The problem with making predictions is that most of the time you're wrong. That's why I don't make predictions. Instead, I plan for the unexpected.
Who could have guessed all of the things that happened in 2017? Between major changes to the tax code, the market reaching all-time highs and geopolitical upheaval all over the world, the past year has been one of constant change. We're all wondering what new surprises are in store for 2018.
My take: Don't worry so much about it. The markets might go up, or they might go down. The Democrats might take control of Congress, or they might not. And when it comes to investing, a long-term approach is critical.
Uncertainty can be frightening for investors, and it often leads to emotional decisions that might damage your financial future. The best thing investors can do is commit to a long-term strategy designed to weather all market conditions, both up and down. Time after time after time, studies have shown that in the long run, patient investors in well-diversified portfolios outperform heat-chasers who try to time every new fad.
Trying to time the market is about as safe — and as wise — as laying your retirement funds on the craps table.
With that in mind, here is a three-step playbook for the new year.
1. Don't let poor tax planning crush your returns. With tax reform one of the most hotly debated topics of 2017, it's no surprise that investors are worried about minimizing the bite the Internal Revenue Service will take out of their wallets. In fact, according to a recent study we conducted, 46 percent of affluent investors identified tax optimization as one of their biggest financial concerns, and nearly 1 in 4 named it their top financial goal for 2018.
The two most important things to keep in mind in terms of tax-optimizing your portfolio are tax location and tax-loss harvesting. Tax location involves understanding the advantages of different types of investment accounts, then making sure assets are allocated in a way that minimizes one's tax liabilities.
Tax-loss harvesting works by selling losses to offset realized gains. This can dramatically lower your overall tax bill and increase the amount of money left for retirement or other activities. Tax-loss selling works best with individual stocks held in taxable investment accounts.
Remember: With taxes it's not about the money that you make, but rather about the money you keep.
2. Don't be fooled by false diversification.

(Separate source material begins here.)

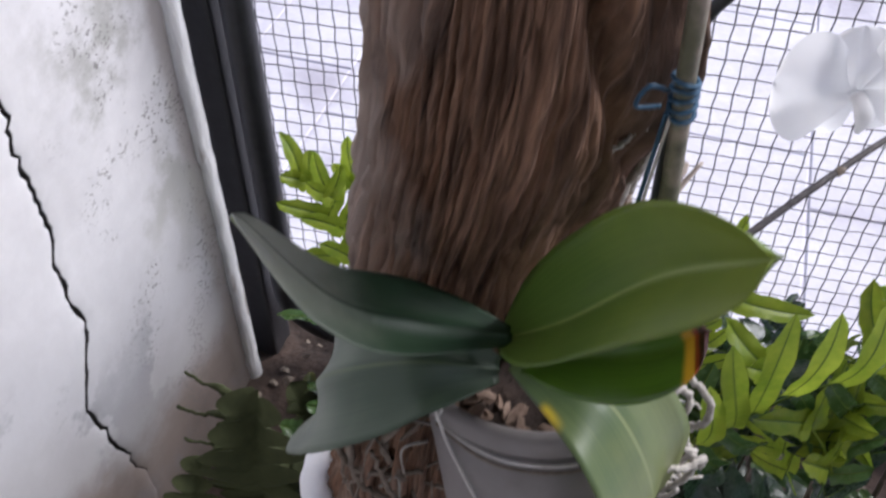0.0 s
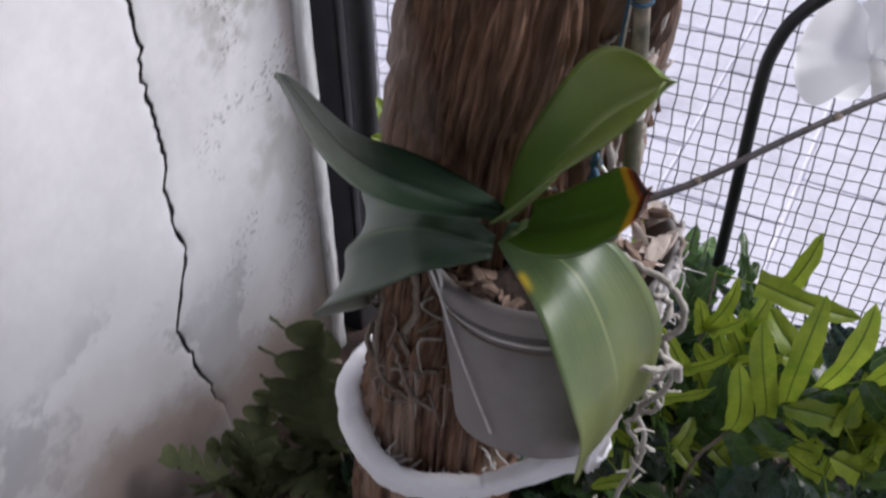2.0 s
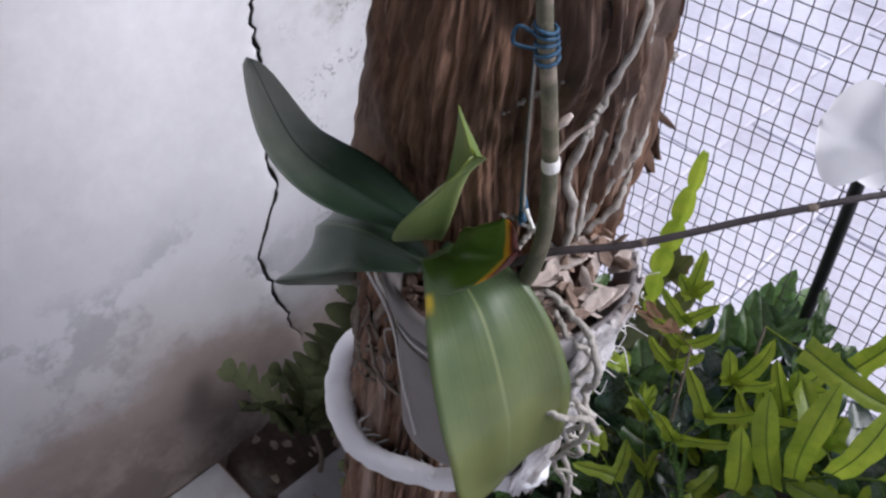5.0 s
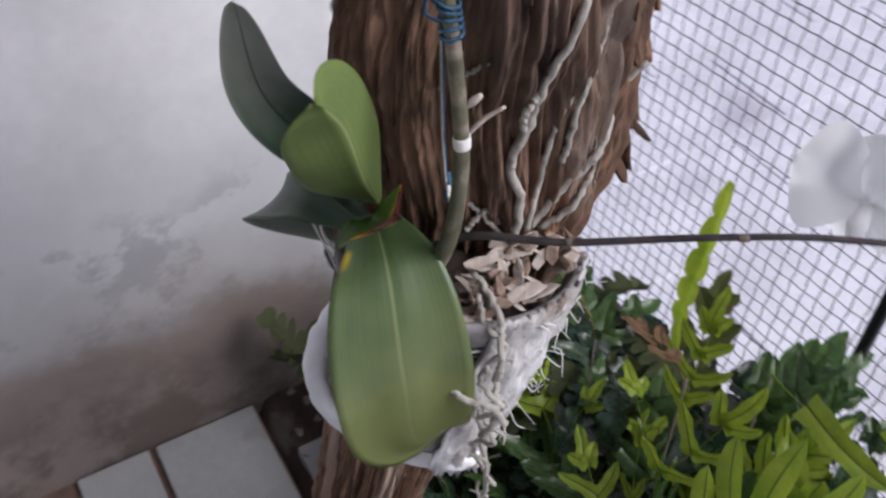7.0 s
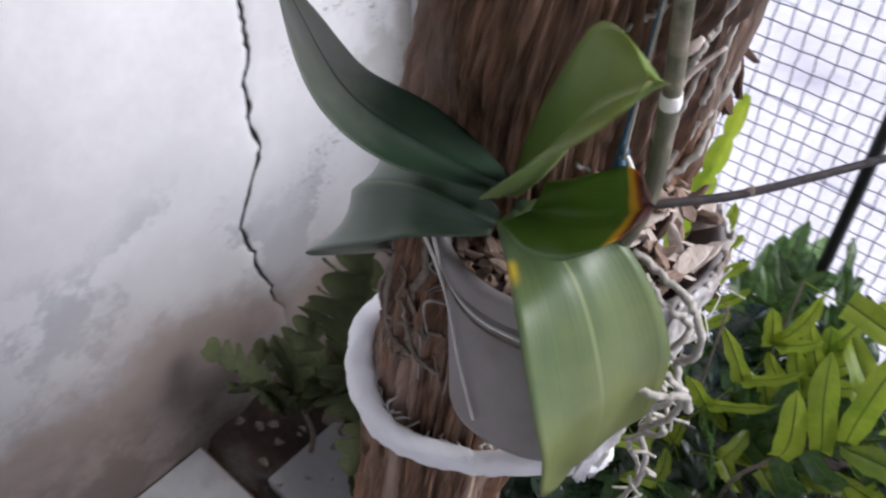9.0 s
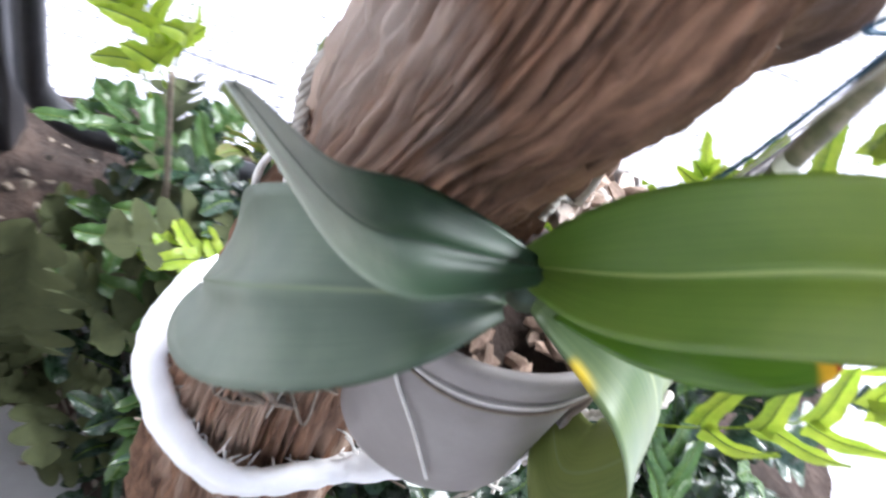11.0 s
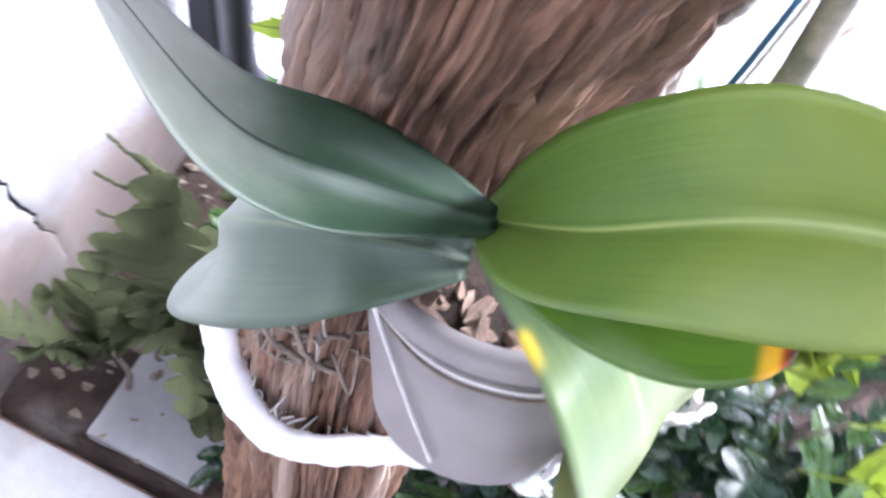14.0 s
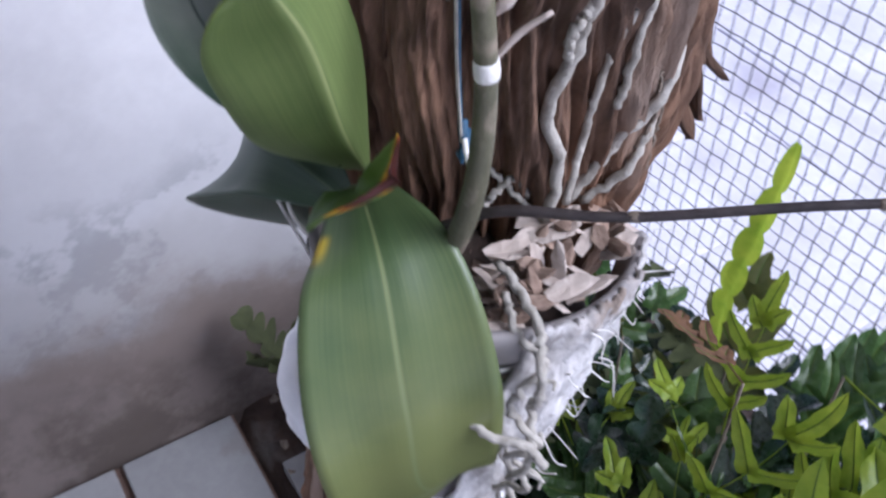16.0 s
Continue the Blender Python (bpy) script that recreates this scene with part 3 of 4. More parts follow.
def trunk_point(a, z, out=0.0):
    """A point on the trunk's furrowed skin towards the angle a (0: +x) at the height z."""
    z0 = z
    acc = np.zeros(5)
    for dz in (-0.06, -0.02, 0.02, 0.06):
        acc += [np.interp(z + dz, KNOT_Z, k) for k in (KNOT_X, KNOT_Y, KNOT_RX, KNOT_RY, KNOT_TURN)]
    cx, cy, rx, ry, turn = acc / 4
    turn = radians(turn)
    ca, sa = math.cos(a + 0.35 * z), math.sin(a + 0.35 * z)
    r = 1.0
    d = 0.005 * noise.noise((ca * 3.2, sa * 3.2, z * 2.4))
    # long plates split lengthwise, with stringy fibres down them
    bend = 0.7 * noise.noise((ca * 2, sa * 2, z * 3))
    plate = abs(noise.noise((ca * 6.5 + bend, sa * 6.5, z * 2.2 + 7)))
    d += 0.013 * (0.25 - min(plate * 1.9, 0.42))
    d += 0.008 * (0.22 - abs(noise.noise((ca * 17 + bend, sa * 17, z * 5 + 3))) * 1.2)
    d += 0.004 * noise.noise((ca * 34 + bend, sa * 34, z * 8)) + 0.0022 * noise.noise((ca * 62 + 2 * bend, sa * 62, z * 14)) + 0.0018 * noise.noise((ca * 40, sa * 40, z * 60))
    side = max(0.0, math.cos(a - radians(185)))
    d += side * (0.009 * (0.2 - abs(noise.noise((ca * 9, sa * 9, z * 24)))) + 0.004 * noise.noise((ca * 22, sa * 22, z * 40)))
    side = max(0.0, math.cos(a - radians(30)))
    d += side * 0.010 * (0.3 - abs(noise.noise((ca * 20 + bend, sa * 20, z * 5 + 11))) * 1.6)
    # a burl and the deep fold beside it
    near = noise.voronoi((ca * 5.5 + bend * 0.5, sa * 5.5, z * 7))[0]
    d -= 0.004 * math.exp(-(((near[1] - near[0]) / 0.085) ** 2))
    da = (a + math.pi) % (2 * math.pi) - math.pi
    d += 0.016 * math.exp(-(((da + 0.36) / 0.26) ** 2) - ((z - 1.05) / 0.045) ** 2)
    fold = da - (-0.66 - 4.6 * (z - 1.03))
    if 0.97 < z < 1.2:
        d -= 0.014 * math.exp(-((fold / 0.09) ** 2)) * min(1.0, max(0.0, (z - 0.98) * 12), max(0.0, (1.2 - z) * 10))
    d -= 0.024 * math.exp(-(((da + 2.85) / 0.5) ** 2) - ((z - 0.78) / 0.085) ** 2) + 0.010 * math.exp(-(((da + 1.75) / 0.4) ** 2) - ((z - 0.93) / 0.035) ** 2)
    d += out
    u, v = (rx + d) * math.cos(a - turn), (ry + d) * math.sin(a - turn)
    return np.array((cx + u * math.cos(turn) - v * math.sin(turn), cy + u * math.sin(turn) + v * math.cos(turn), z0))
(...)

We've all heard the expression "There's safety in numbers." And while there are no guarantees when it comes to investing, the same mind-set applies in both up and down markets.
Right now affluent investors are optimistic about the stock market's direction, with nearly half expecting the market to perform better in 2018 than in 2017, according to our research. But at the same time, 42 percent are fearful that their portfolio can't withstand a market downturn, and 38 percent are worried that they'll lose their wealth.
So what's an investor to do? Make sure they're properly diversified.
One common mistake is for investors to rely solely on index funds for portfolio diversification. However, you must recognize that broad market indices are typically weighted by individual companies' market capitalizations, which means they can easily get overexposed to certain sectors that have seen recent run-ups.
This is a serious and rarely understood risk. Consider that the SPDR S&P 500 exchange-traded fund, one of the most widely traded index products on the market, has nearly 10 percent of its holdings in just three stocks: Apple, Microsoft and Alphabet.
If any of those three companies — or the tech sector, as a whole — experiences a decline, the entire fund could plummet in value, taking your retirement accounts with it.
To help protect against this scenario, make sure your holdings are equally distributed across size, sector and style, and commit to rebalancing at least once a quarter. This kind of diversification leads to lower volatility and milder losses during downturns without hurting long-term results.
"How can you know if your financial life is on track if you're not appropriately measuring your saving, spending and investing habits?"
3. Lay out a long-term financial road map. It's always surprising to me how many investors do not appreciate financial planning. According to a recent study, more than a quarter of Americans feel financially insecure, while just half of adult investors say they need to develop a plan that anticipates up and down market cycles. No wonder they feel insecure!
In many ways a financial New Year's resolution to get your finances in order isn't that different from a resolution to lose weight. You can't possibly know if your diet is working without a scale, so how can you know if your financial life is on track if you're not appropriately measuring your saving, spending and investing habits?
I'll make one prediction for 2018: The investors who follow these three steps will have fuller, happier and more confident financial lives.